Acoustic Doppler
A moving sound source emits wavefronts that compress ahead and stretch behind it. Place the observer anywhere, toggle audio on, and hear the pitch shift in real time via Web Audio. At Mach 1 the wavefronts pile into a shock cone.
fobs = fsrc · vsound / (vsound ± vsource)
What you are seeing
The gold circle is a sound source emitting wavefronts at a fixed frequency. Each wavefront expands as a circle at the speed of sound. When the source moves, the wavefronts ahead are compressed (shorter wavelength, higher frequency) and those behind are stretched (longer wavelength, lower frequency).
The formula
For a stationary observer and a source moving at speed vs, the observed frequency is fobs = fsrc · v / (v − vs cos θ), where θ is the angle between the source velocity and the direction to the observer. When the source approaches, cos θ > 0 and the pitch rises. When it recedes, cos θ < 0 and the pitch drops.
Sonic boom
At Mach 1 (source speed = sound speed), the forward wavefronts pile up into a single shock front. Above Mach 1, the source outruns its own waves, producing a Mach cone with half-angle sin(θ) = v/vs.
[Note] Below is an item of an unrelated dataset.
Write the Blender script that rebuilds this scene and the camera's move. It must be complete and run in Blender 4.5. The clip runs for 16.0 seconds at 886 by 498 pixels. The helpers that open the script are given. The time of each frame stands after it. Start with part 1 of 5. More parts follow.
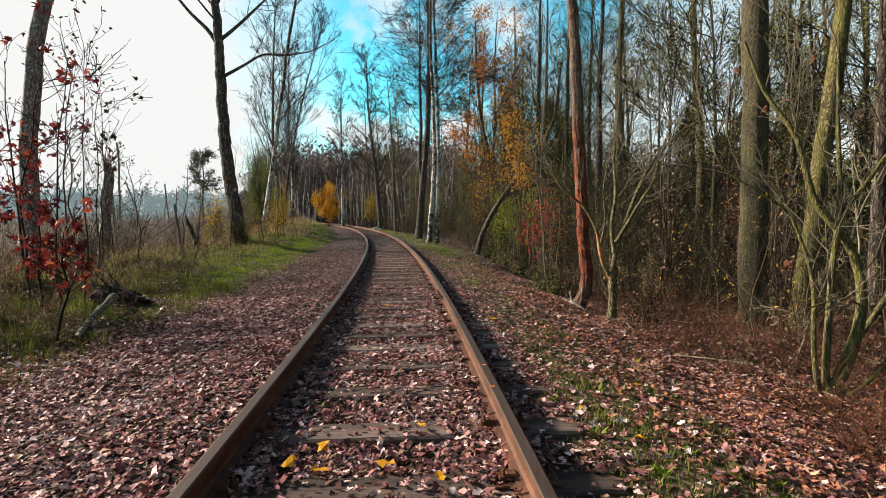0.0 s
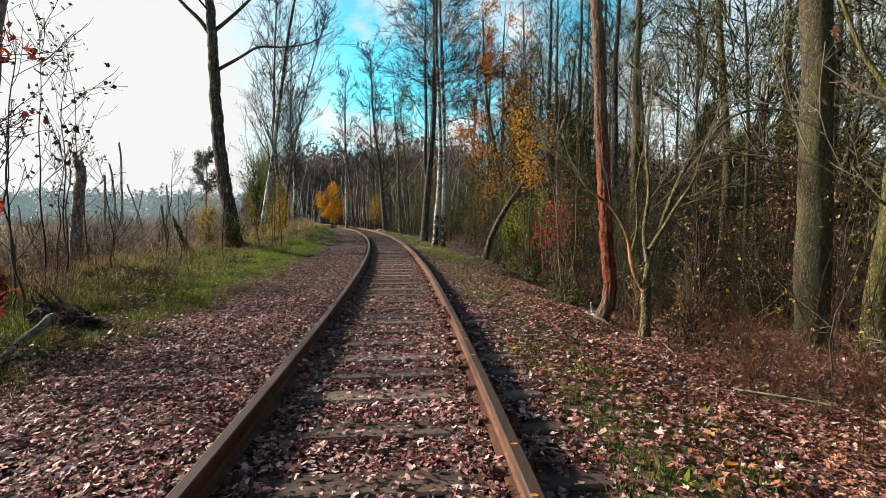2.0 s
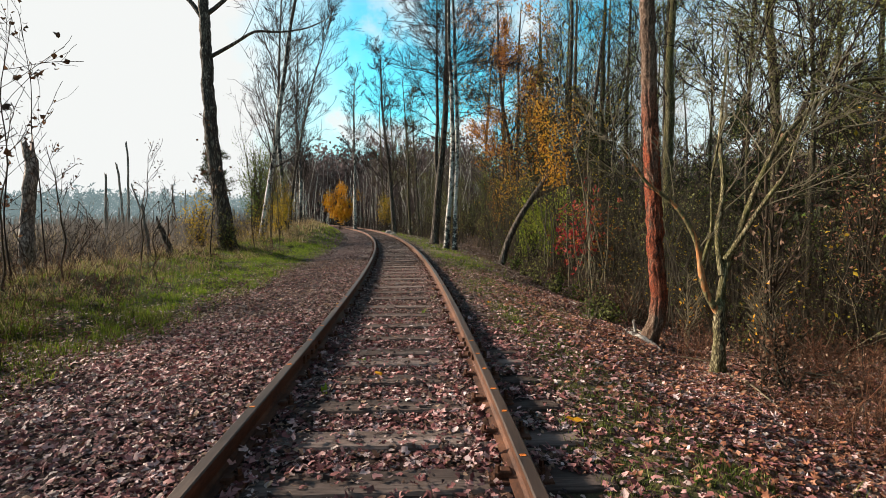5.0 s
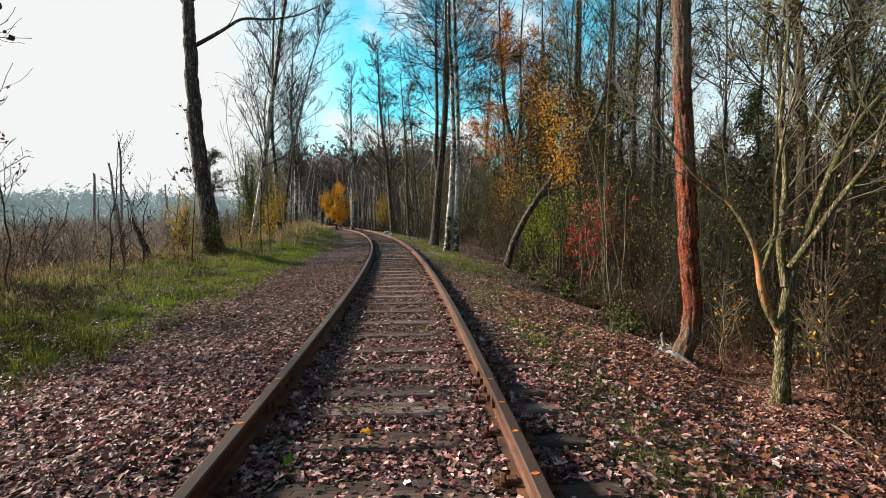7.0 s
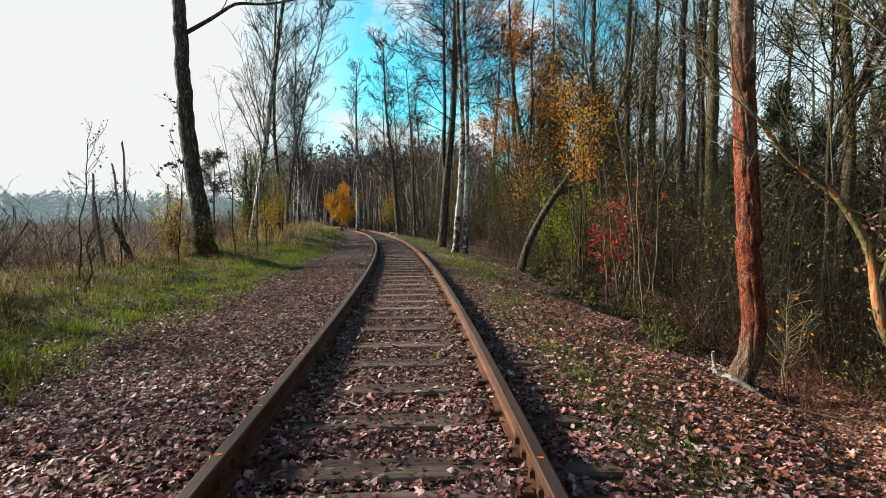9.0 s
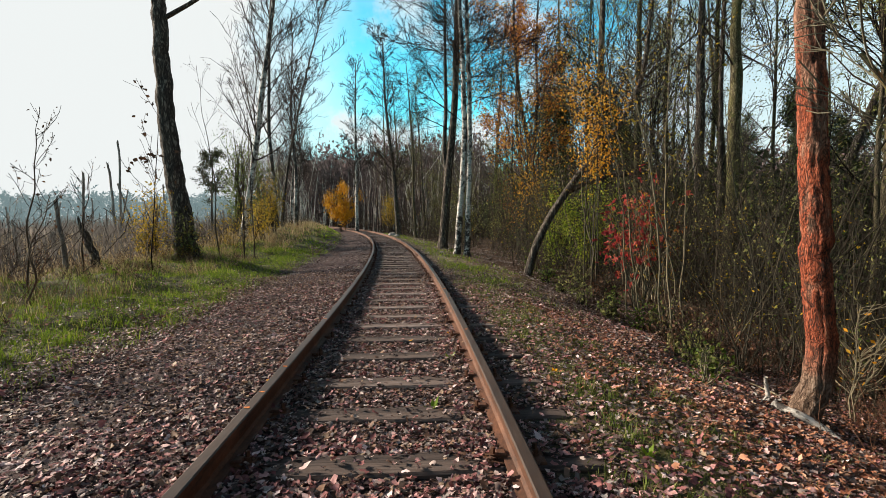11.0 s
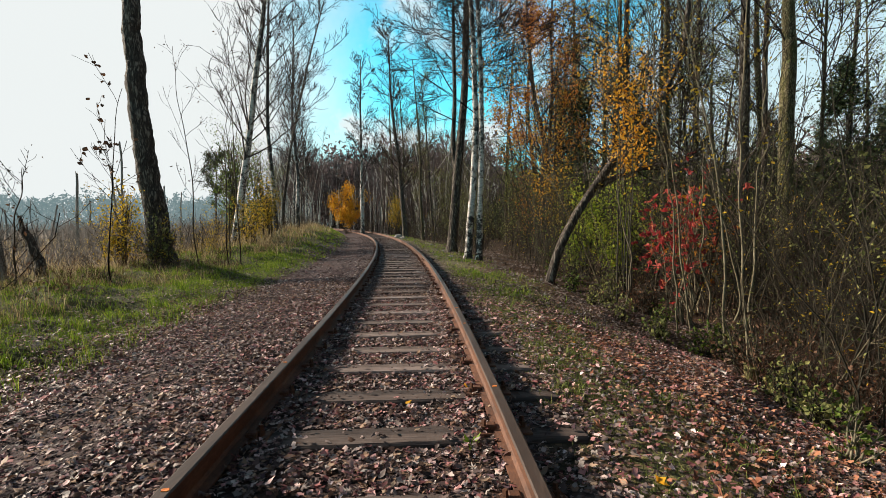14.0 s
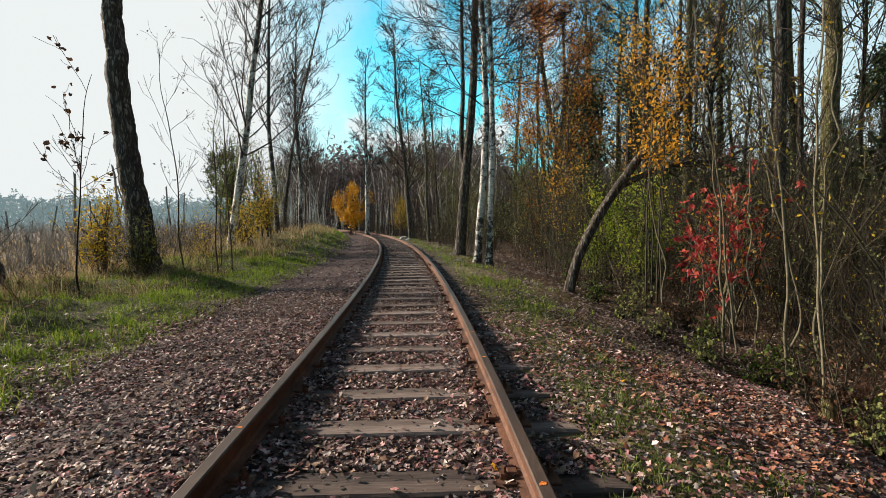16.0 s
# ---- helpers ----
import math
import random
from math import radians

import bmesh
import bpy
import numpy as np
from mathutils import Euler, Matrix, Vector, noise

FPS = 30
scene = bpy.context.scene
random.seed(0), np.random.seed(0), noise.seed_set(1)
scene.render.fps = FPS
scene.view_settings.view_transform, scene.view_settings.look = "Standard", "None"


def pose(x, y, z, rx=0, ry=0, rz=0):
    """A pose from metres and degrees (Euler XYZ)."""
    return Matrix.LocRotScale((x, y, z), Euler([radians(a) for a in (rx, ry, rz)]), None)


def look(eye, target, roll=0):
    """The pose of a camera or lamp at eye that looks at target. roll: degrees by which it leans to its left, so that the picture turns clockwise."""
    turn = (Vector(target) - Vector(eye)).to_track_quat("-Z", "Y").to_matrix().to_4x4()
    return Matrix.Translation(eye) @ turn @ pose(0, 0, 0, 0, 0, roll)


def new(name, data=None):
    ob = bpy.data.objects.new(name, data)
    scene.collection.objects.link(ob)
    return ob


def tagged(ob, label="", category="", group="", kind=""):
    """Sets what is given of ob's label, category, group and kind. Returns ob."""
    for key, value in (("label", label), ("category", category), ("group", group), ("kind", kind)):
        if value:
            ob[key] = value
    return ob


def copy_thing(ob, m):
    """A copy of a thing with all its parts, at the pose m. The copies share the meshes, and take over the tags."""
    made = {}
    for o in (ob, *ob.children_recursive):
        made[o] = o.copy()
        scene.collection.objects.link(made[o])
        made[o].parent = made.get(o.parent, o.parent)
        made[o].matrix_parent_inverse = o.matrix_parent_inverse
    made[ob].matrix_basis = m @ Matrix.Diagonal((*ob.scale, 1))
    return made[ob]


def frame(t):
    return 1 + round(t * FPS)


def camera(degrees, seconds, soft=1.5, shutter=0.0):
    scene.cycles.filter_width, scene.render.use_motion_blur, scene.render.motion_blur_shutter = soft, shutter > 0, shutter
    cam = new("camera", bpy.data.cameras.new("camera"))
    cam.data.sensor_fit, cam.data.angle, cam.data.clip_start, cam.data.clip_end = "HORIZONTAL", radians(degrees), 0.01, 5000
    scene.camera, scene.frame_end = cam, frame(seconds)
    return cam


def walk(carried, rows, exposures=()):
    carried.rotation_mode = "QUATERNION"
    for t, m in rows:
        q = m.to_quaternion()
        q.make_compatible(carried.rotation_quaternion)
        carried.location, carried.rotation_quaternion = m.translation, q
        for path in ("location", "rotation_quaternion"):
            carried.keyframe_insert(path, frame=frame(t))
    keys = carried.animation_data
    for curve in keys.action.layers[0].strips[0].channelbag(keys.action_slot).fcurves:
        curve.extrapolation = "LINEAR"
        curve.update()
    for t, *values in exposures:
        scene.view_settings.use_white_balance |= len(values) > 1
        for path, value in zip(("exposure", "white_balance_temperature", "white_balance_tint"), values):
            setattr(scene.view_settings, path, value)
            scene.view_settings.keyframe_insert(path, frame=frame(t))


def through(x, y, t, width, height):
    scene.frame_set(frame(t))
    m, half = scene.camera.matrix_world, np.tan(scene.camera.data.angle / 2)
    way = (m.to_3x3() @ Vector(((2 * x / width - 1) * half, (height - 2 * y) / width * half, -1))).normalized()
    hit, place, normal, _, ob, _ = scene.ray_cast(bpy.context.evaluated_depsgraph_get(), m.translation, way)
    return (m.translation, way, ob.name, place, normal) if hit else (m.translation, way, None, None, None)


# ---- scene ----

Try pushing the speed slider past 1.0 to see the cone form.
Beyond sound
The same effect applies to light (redshift and blueshift), water waves, and radar. Doppler radar uses the frequency shift of reflected microwaves to measure wind speed inside storms. Hubble’s 1929 discovery that distant galaxies are redshifted — the Doppler effect for light — was the first evidence that the universe is expanding.